Previous research has shown that the segmental and phonetic realization of consonants can be sensitive to word-internal prosodic and metrical boundaries (e.g., Vaysman 2009, Bennett 2018, Shaw 2007). At the same time, other work has shown that prosodic prominence, such as stressed or accented syllables, has a separate effect on phonetic implementation (e.g. Cho and Keating 2009, Garellek 2014, Katsika and Tsai 2021). This talk focuses on the word-level factors affecting glottal and oral stops in Hawaiian. We first investigate whether word-internal prosodic or metrical factors, or prosodic prominence such as stressed syllables account for the realization of glottal stop, and then we extend the same analysis to the realization of voice onset time (VOT) in oral stops. Data comes from the 1970s-80s radio program Ka Leo Hawaiʻi. Using a variant of Parker Jones’ (2010) computational prosodic grammar, stops were automatically coded for (lexical) word position, syllable stress, syllable weight, and Prosodic Word position. Results show that word-internal metrical structures do condition phonetic realization, but prosodic prominence does not for either kind of stop.
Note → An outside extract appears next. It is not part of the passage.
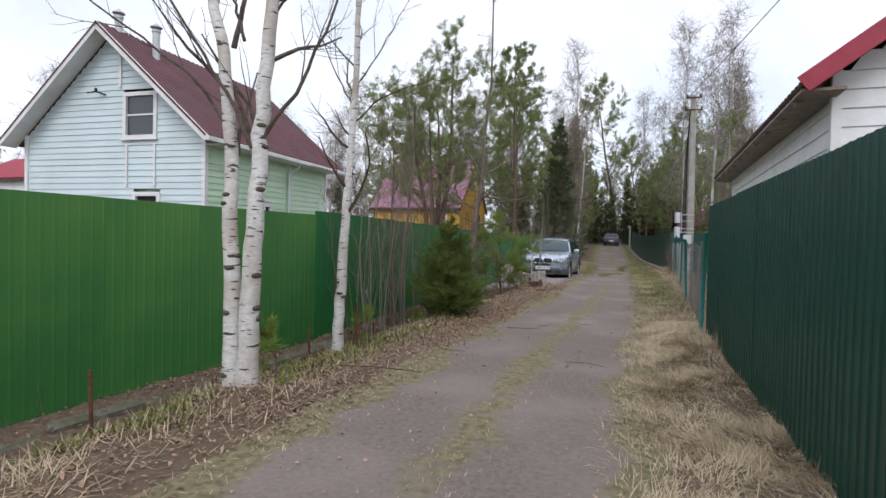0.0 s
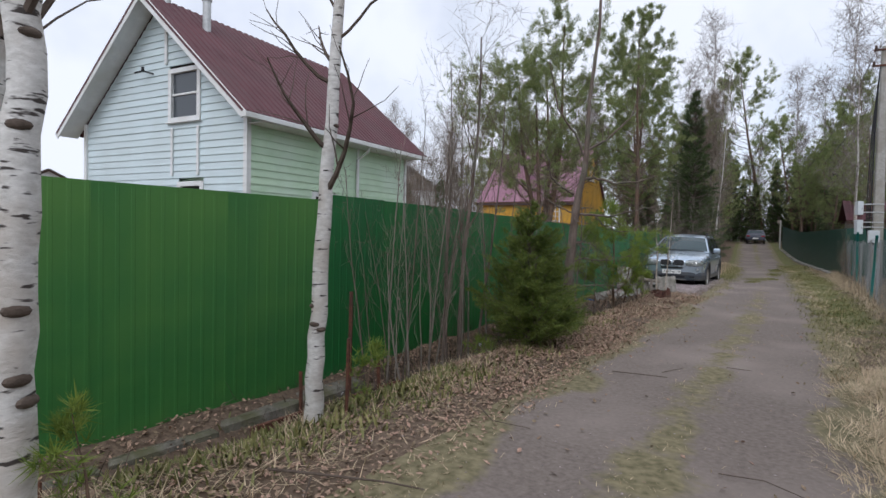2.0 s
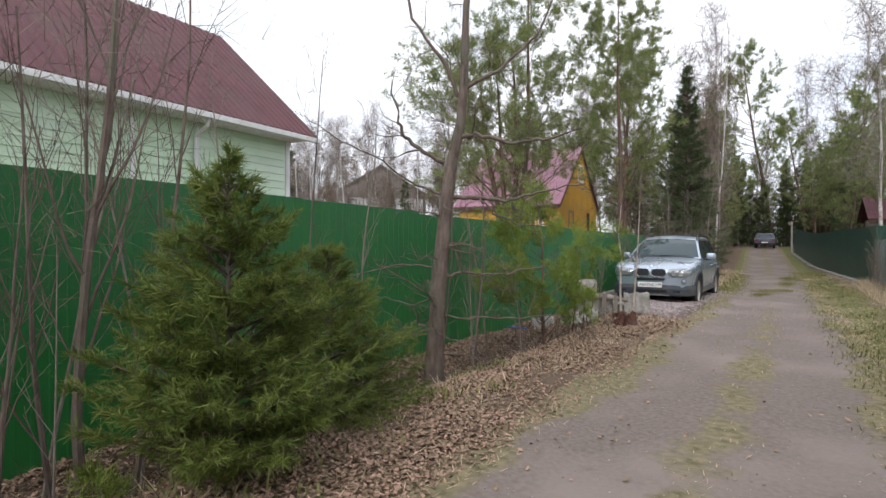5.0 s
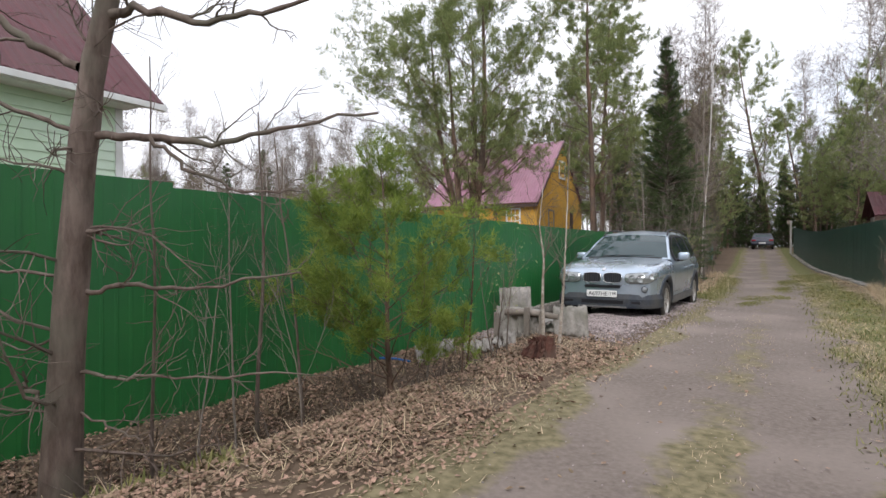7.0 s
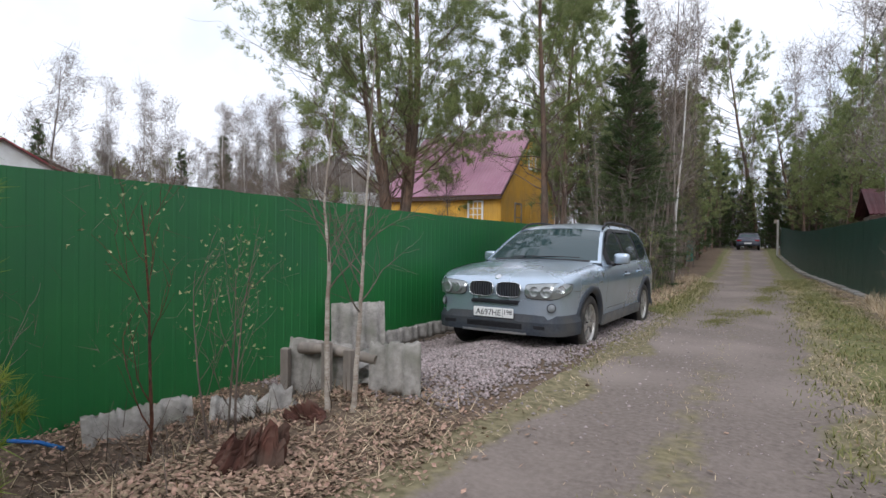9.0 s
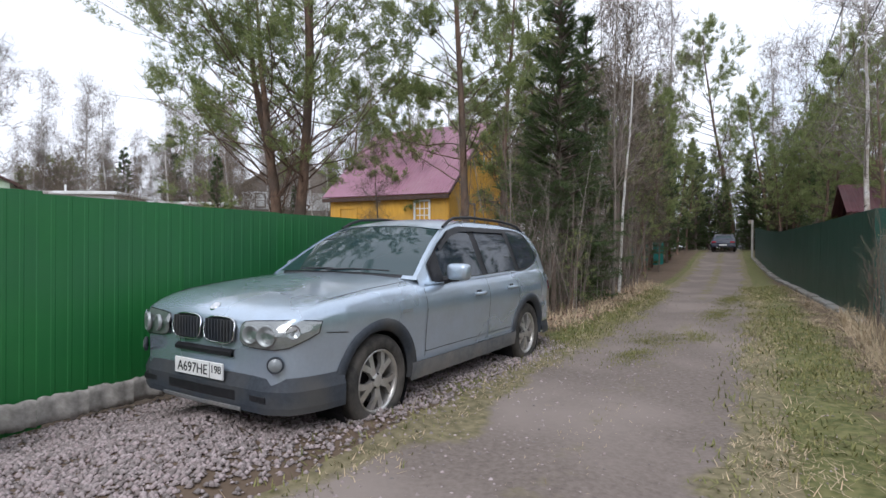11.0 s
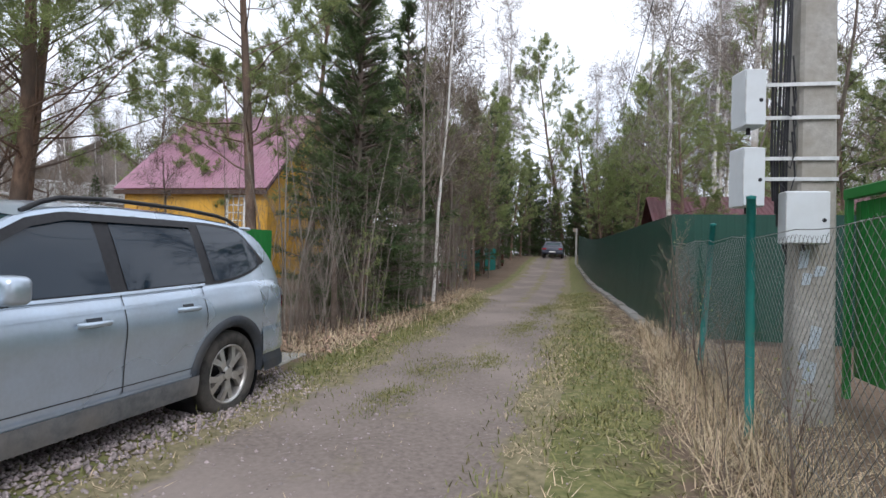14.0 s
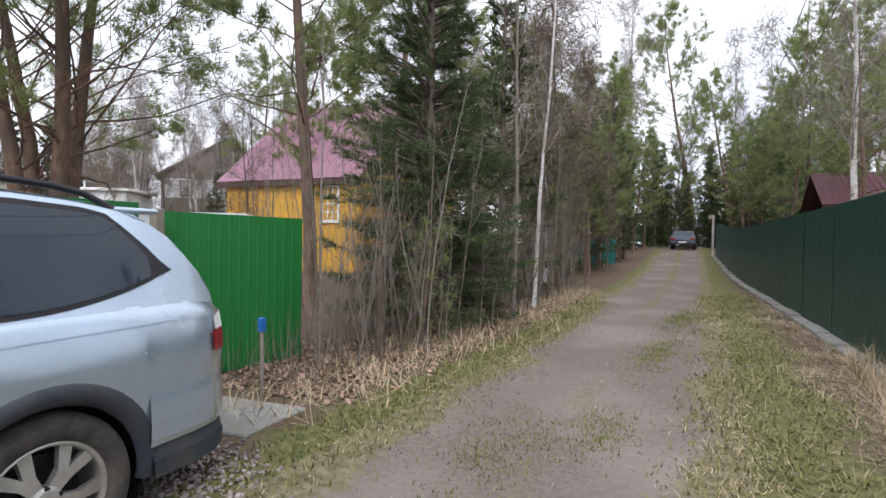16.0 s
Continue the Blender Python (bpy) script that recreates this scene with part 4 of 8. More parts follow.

Rather, what is often taken to be the “stronger” articulations (i.e. full closure in glottal stops and longer VOT in oral stops) are instead associated with word-internal boundaries or other prosodically weak positions, which may reflect the recruitment of phonetic correlates to disambiguate or enhance potentially less perceptible elements in Hawaiian. (Work in collaboration with ‘Ōiwi Parker Jones)

October 4, 2023: Midam Kim

Trusting Unreliable Genius

Broad availability of Large Language Models is revolutionizing how conversational AI systems can interact with humans, yet the factors that influence user trust in conversational systems, especially systems prone to errors or ‘hallucinations’, remain complex and understudied. In this talk titled “Trusting Unreliable Genius”, we delve into the nuances of trust in AI, focusing on trustability factors like competency, benevolence, and reliability. We begin by examining human conversation dynamics, including the role of interactive alignment and Gricean Maxims. These principles are then juxtaposed with Conversational AI interactions with several state-of-the-art LLM chabots, offering insights into how trust is cultivated or eroded in this context. We also shed light on the necessity for transparency in AI development and deployment, the need for continuous improvement in reliability and predictability, and the significance of aligning AI with user values and ethical considerations. Building trust in AI is a multifaceted process involving a blend of technology, sociology, and ethics. We invite you to join us as we unravel the complexities of trust in Conversational AI and explore strategies to enhance it.